▶ _Your instructions_
Where a line holds the word "degrees", copy that line.

▶ _Data section_
—————

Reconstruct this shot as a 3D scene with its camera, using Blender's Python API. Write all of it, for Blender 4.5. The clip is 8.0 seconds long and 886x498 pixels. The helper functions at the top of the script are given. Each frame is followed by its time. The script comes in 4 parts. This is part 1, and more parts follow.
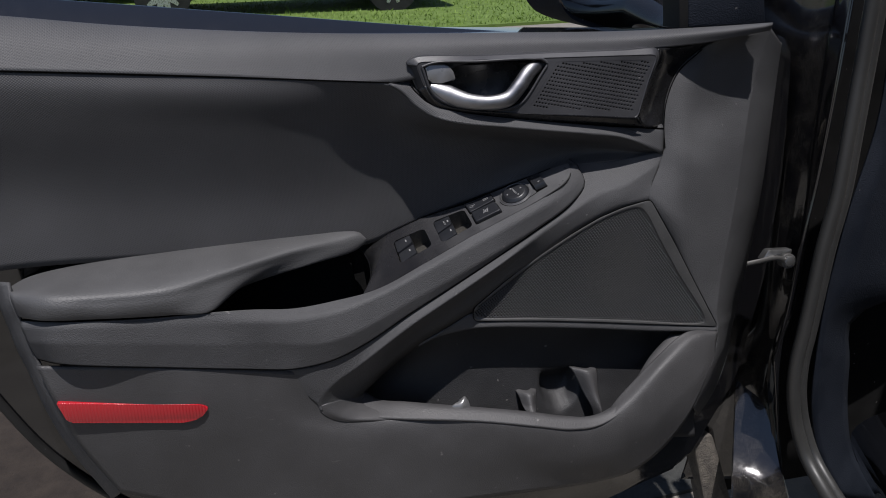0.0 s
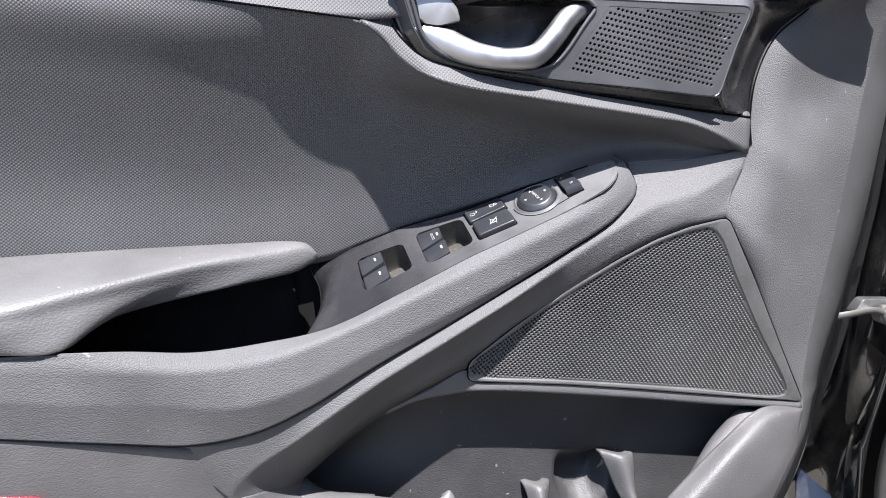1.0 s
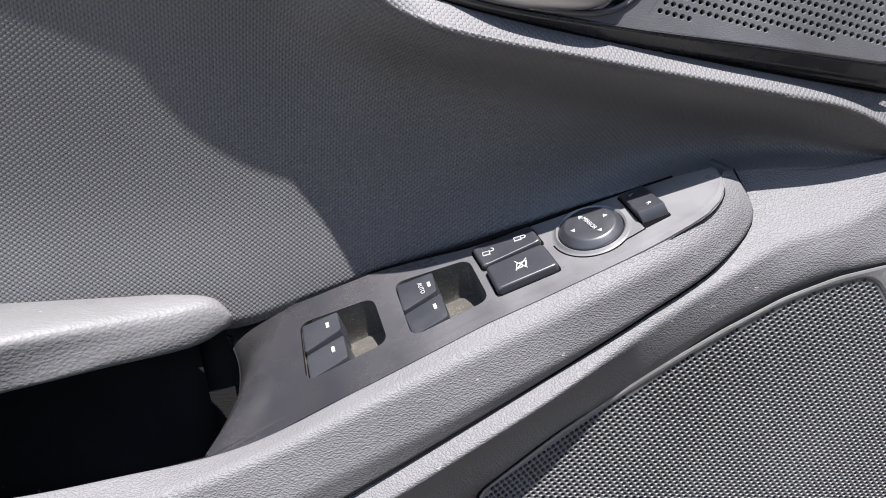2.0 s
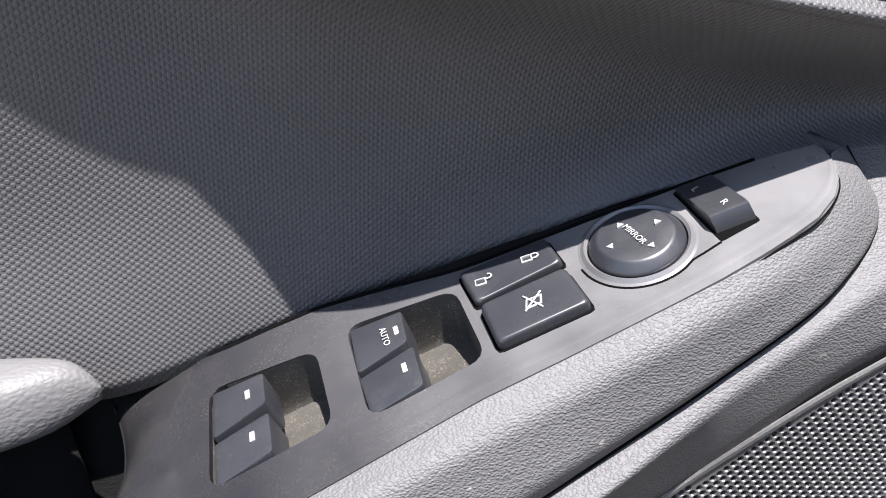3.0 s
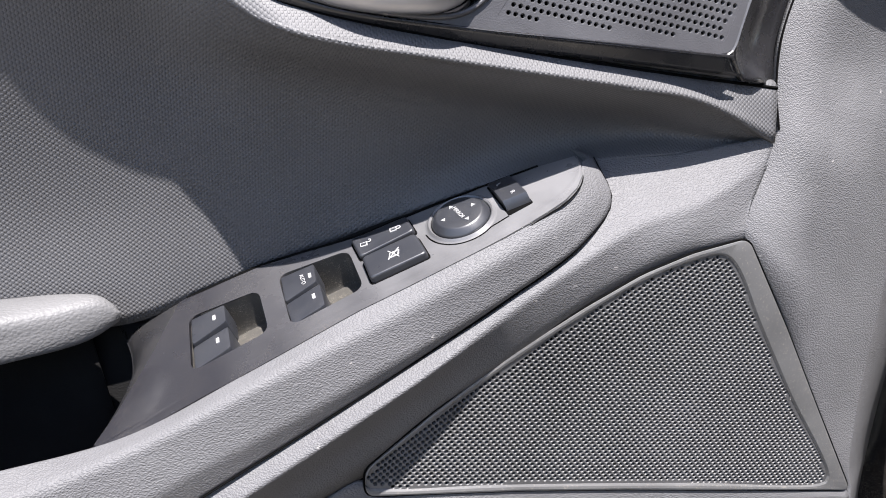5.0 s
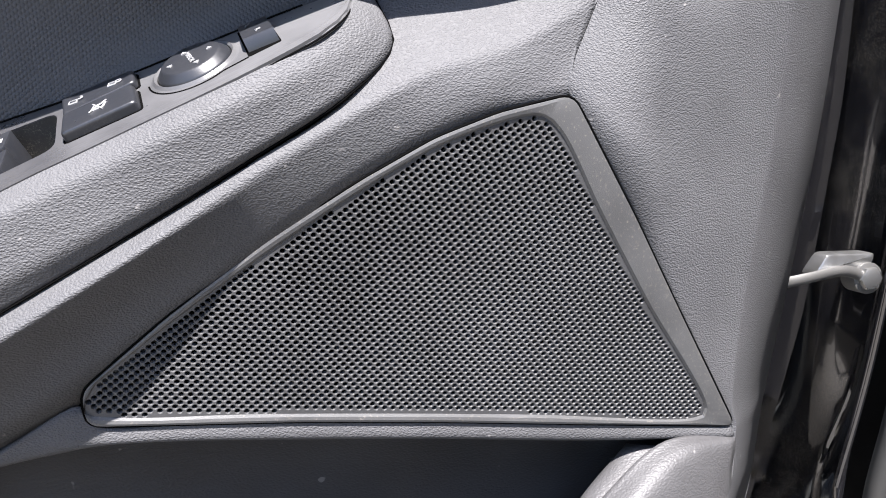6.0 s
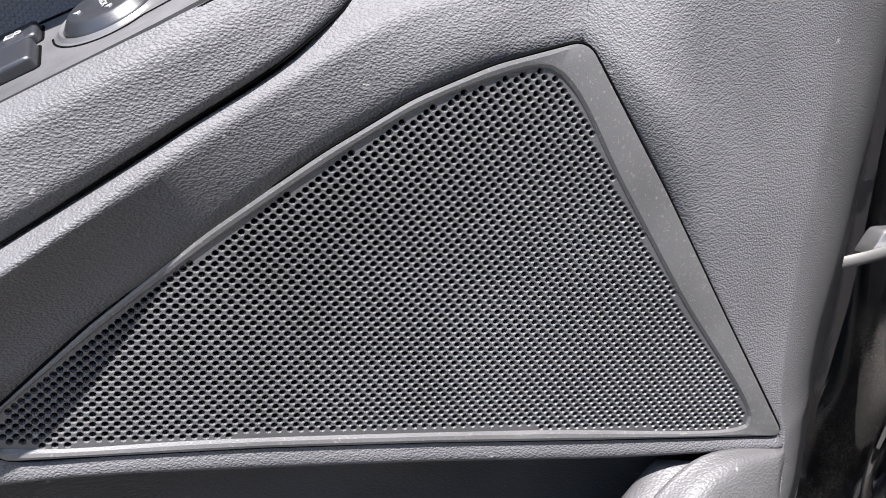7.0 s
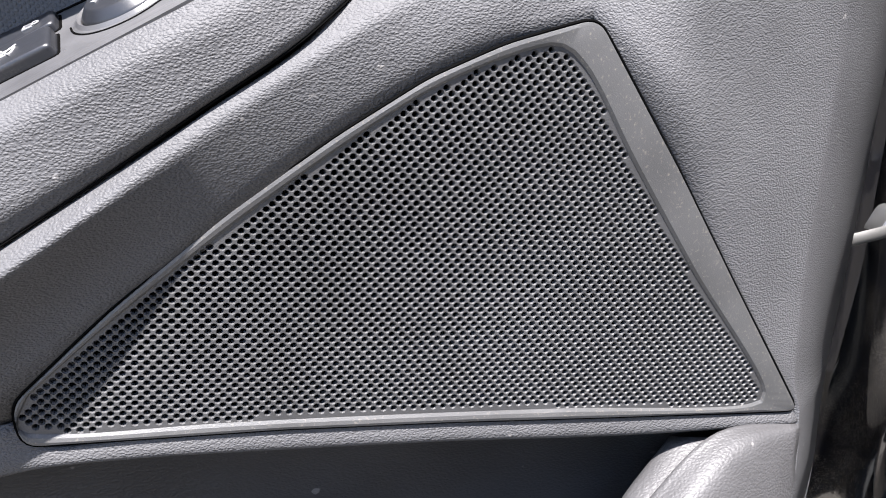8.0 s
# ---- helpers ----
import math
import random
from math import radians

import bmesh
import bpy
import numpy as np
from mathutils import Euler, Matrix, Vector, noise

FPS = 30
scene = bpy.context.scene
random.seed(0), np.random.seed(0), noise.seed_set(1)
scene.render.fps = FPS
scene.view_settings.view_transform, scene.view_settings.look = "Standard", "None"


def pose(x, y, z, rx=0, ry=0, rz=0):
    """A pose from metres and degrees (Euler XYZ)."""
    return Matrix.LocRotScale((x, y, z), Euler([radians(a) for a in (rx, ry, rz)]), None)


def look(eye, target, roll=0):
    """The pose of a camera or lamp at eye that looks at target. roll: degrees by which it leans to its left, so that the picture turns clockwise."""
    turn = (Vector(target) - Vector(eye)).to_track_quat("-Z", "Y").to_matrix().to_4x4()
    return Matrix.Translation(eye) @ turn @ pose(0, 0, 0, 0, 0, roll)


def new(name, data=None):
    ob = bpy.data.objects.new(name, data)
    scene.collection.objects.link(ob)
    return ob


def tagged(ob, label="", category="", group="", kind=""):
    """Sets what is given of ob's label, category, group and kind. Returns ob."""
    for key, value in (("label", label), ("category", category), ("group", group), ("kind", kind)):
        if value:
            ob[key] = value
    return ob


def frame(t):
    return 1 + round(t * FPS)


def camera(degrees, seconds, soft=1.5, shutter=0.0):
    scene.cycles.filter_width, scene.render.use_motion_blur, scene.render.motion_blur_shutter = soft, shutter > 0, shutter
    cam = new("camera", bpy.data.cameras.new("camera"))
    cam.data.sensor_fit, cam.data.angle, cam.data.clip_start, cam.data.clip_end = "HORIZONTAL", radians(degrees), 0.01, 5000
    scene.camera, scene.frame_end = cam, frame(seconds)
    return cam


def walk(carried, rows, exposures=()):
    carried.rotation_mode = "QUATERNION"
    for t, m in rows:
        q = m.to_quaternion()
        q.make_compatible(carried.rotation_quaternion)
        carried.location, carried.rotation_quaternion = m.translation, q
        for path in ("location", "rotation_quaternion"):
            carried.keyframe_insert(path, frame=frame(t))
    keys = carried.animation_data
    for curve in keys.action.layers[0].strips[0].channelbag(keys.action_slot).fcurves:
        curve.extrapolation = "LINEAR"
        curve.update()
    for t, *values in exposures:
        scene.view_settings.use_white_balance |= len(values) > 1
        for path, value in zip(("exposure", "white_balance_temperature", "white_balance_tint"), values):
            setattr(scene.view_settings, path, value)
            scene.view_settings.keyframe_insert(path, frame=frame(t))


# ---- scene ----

—————

▶ _Solution to this exercise_
    """A pose from metres and degrees (Euler XYZ)."""
    """The pose of a camera or lamp at eye that looks at target. roll: degrees by which it leans to its left, so that the picture turns clockwise."""
def camera(degrees, seconds, soft=1.5, shutter=0.0):
    cam.data.sensor_fit, cam.data.angle, cam.data.clip_start, cam.data.clip_end = "HORIZONTAL", radians(degrees), 0.01, 5000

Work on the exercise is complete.